Edited by miceblue - 9/18/11 at 10:33pm
post #1182 of 3844

They are nothing like a grado though. Those Grados are bright, aggressive and forward at the same time while these are not forward at all. In fact the shures are slightly more laid back than the hd600s.

post #1183 of 3844
Quote:
Originally Posted by miceblue View PostThe lack of the bass thump is my biggest complaint, but I can manage it.


Heya,

 

This particular note is something that no one is hiding though. It's pretty much known, these are not bassy headphones. It's really hard to adjust coming from a bassier headphone first. But after a few days of just the SRH940, you'll adjust a little, and you'll start to realize there's actually quite a lot of low bass coming over. It's just not grabbing your genitals with authority when it does it, because it's letting the vocals hypnotize you instead. That's what the SRH940 is for. It's all about the foreplay.

 

Wow.. how did I go there with that...

 

Very best, blink.gif

 

post #1184 of 3844
Quote:
Originally Posted by donunus View Post

They are nothing like a grado though. Those Grados are bright, aggressive and forward at the same time while these are not forward at all. In fact the shures are slightly more laid back than the hd600s.

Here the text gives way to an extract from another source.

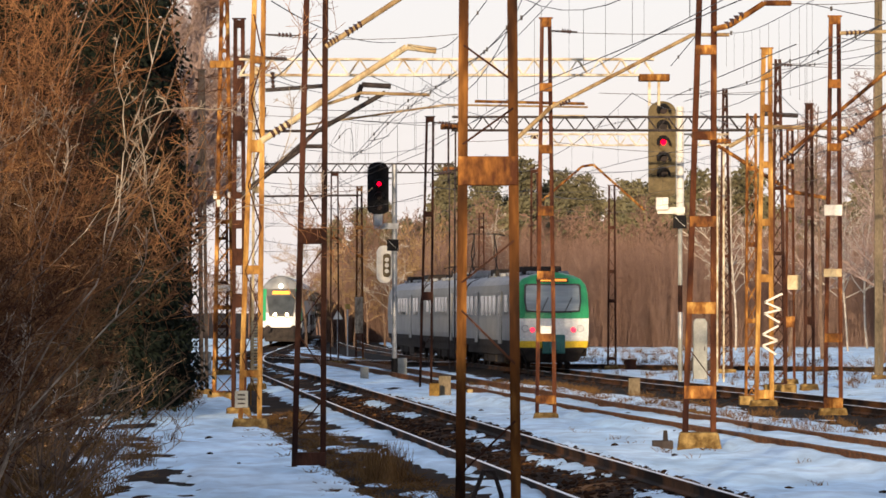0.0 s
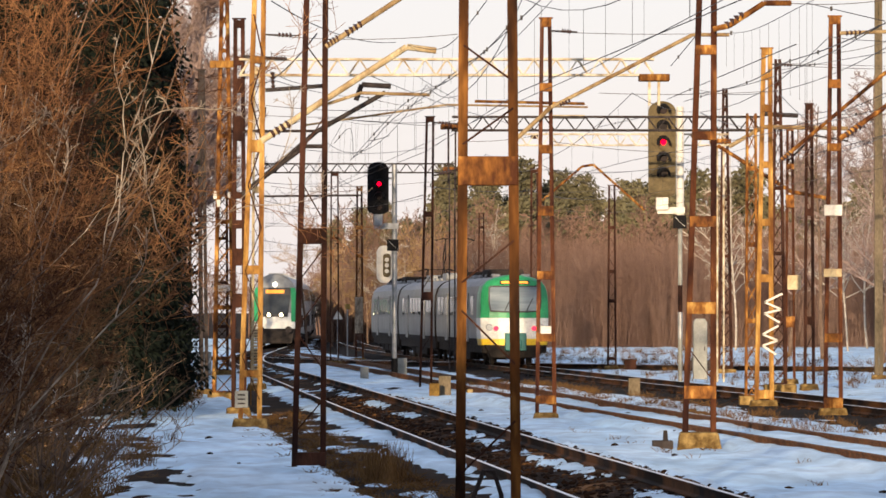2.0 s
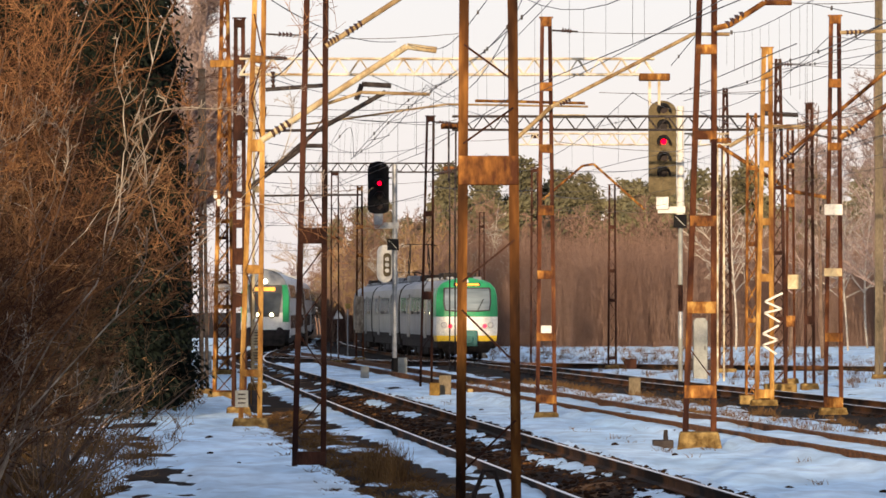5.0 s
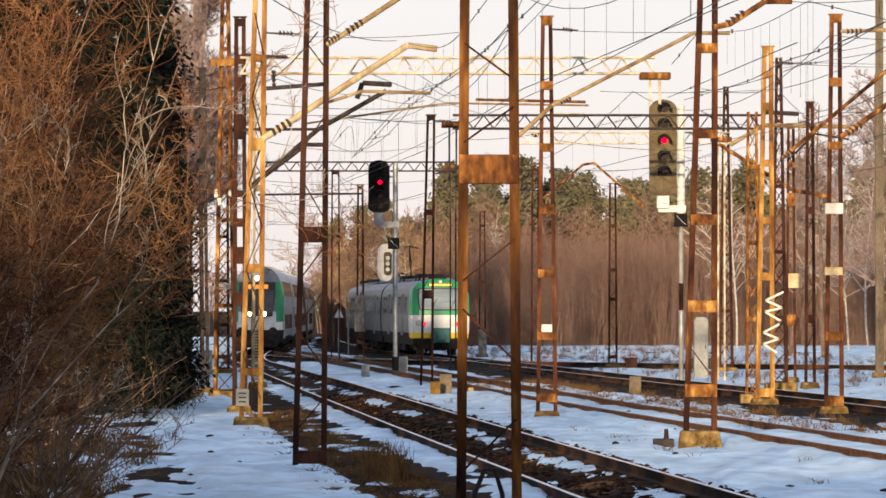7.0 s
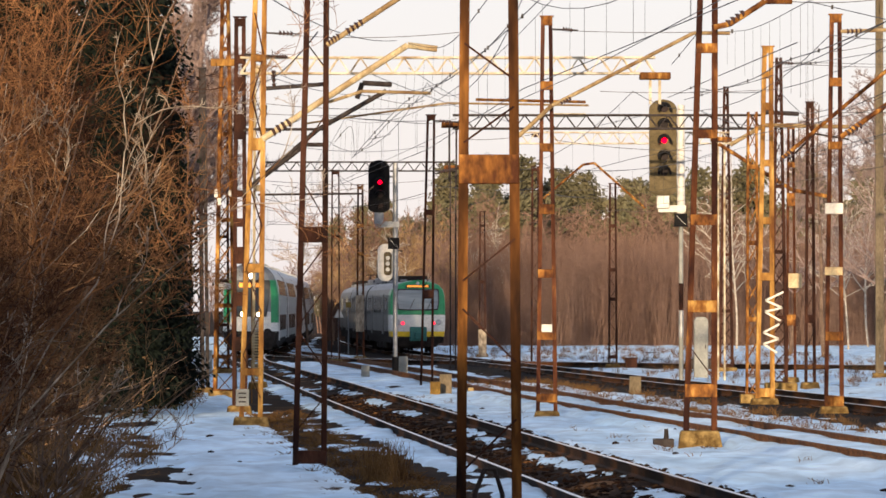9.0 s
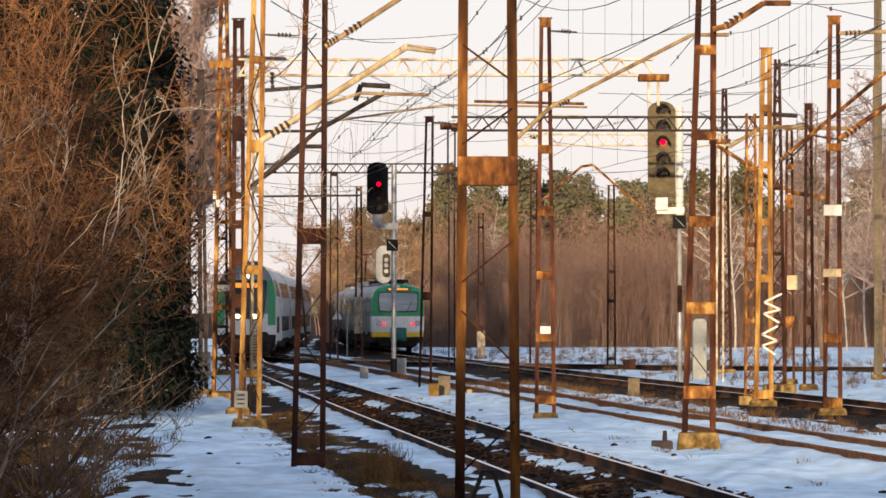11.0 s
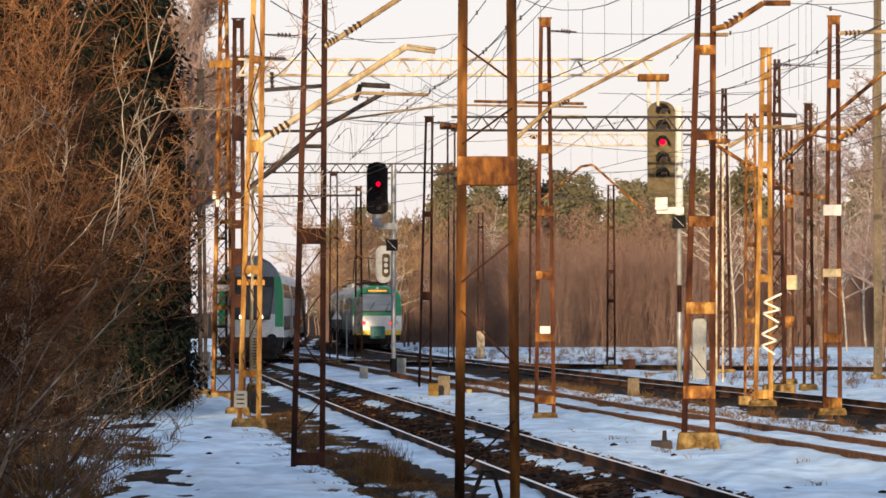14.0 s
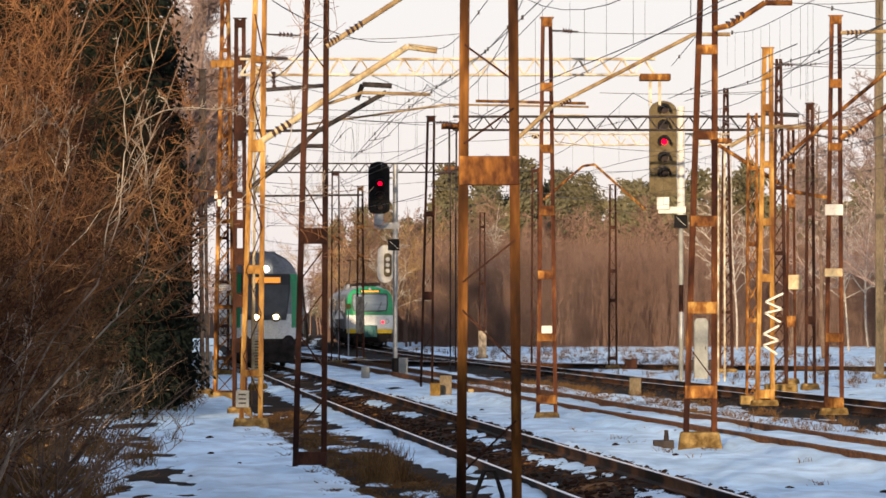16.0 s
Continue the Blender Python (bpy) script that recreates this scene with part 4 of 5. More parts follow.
# ladder with yellow rungs behind the bright mast
ld = thing("mast_ladder", (-4.9, 125, -0.2), "narrow ladder with yellow rungs leaning on a mast", "ladder")
for s in (-0.1, 0.1):
    bm = bmesh.new()
    beam(bm, (s, 0, 0), (s, 0, 3.33), 0.03, 0.04)
    part("rail", bm, RUST_YELLOW, ld)
for k in range(22):
    bm = bmesh.new()
    box(bm, (0, -0.01, 0.55 + k * 0.075), (0.2, 0.03, 0.05))
    part("rung", bm, RUST_PALE, ld, "pale yellow rung")

# white scrawl of paint on a dark mast
sc = thing("painted_mark", (-8.61, 169.7, 0.36), "white scrawled paint mark on a dark mast", "paint mark")
for p in (((-0.2, 0.25), (0.0, 0.35), (0.12, 0.2), (-0.1, 0.05), (0.14, -0.08)), ((-0.16, -0.02), (-0.2, -0.2), (0.0, -0.32), (0.16, -0.24))):
    for (xa, za), (xb, zb) in zip(p, p[1:]):
        bm = bmesh.new()
        beam(bm, (xa, 0, za), (xb, 0, zb), 0.06, 0.06)
        part("stroke", bm, WHITE, sc)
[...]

May not be exactly like the Grados, but the mids especially are pretty close to my modded MS1is IMO - I think that's what he might be meaning.  And although everything is not as forward as my Alessandros, the mids on the 940 are forward within it's own signature (very typical Shure 'house style' IMO - both IEMs and cans).  At least I've thought that way with both the 840s and 940s (and the various SE range iems).

 

Overall I'd say the 940 might be one of the closest closed can signatures to my Alessandros - but you're right, overall it doesn't convey the raw energy of the Alessandro/Grado.  Doesn't have the bass presence either - really wish it did, the mids are gorgeous.

post #1185 of 3844
Quote:
Originally Posted by donunus View Post

They are nothing like a grado though. Those Grados are bright, aggressive and forward at the same time while these are not forward at all. In fact the shures are slightly more laid back than the hd600s.


More laid back than an HD600? I don't agree. I put the HD580 and SRH940 side by side, and that was definitely not what I was hearing. And I have the SR60i and SR325i. The SRH940 is actually more similar to a Grado's mids and highs without the harsh energy (which I also love mmmm). Though the Grado's have more bass than the SRH940 I find (depending on which pads are in use).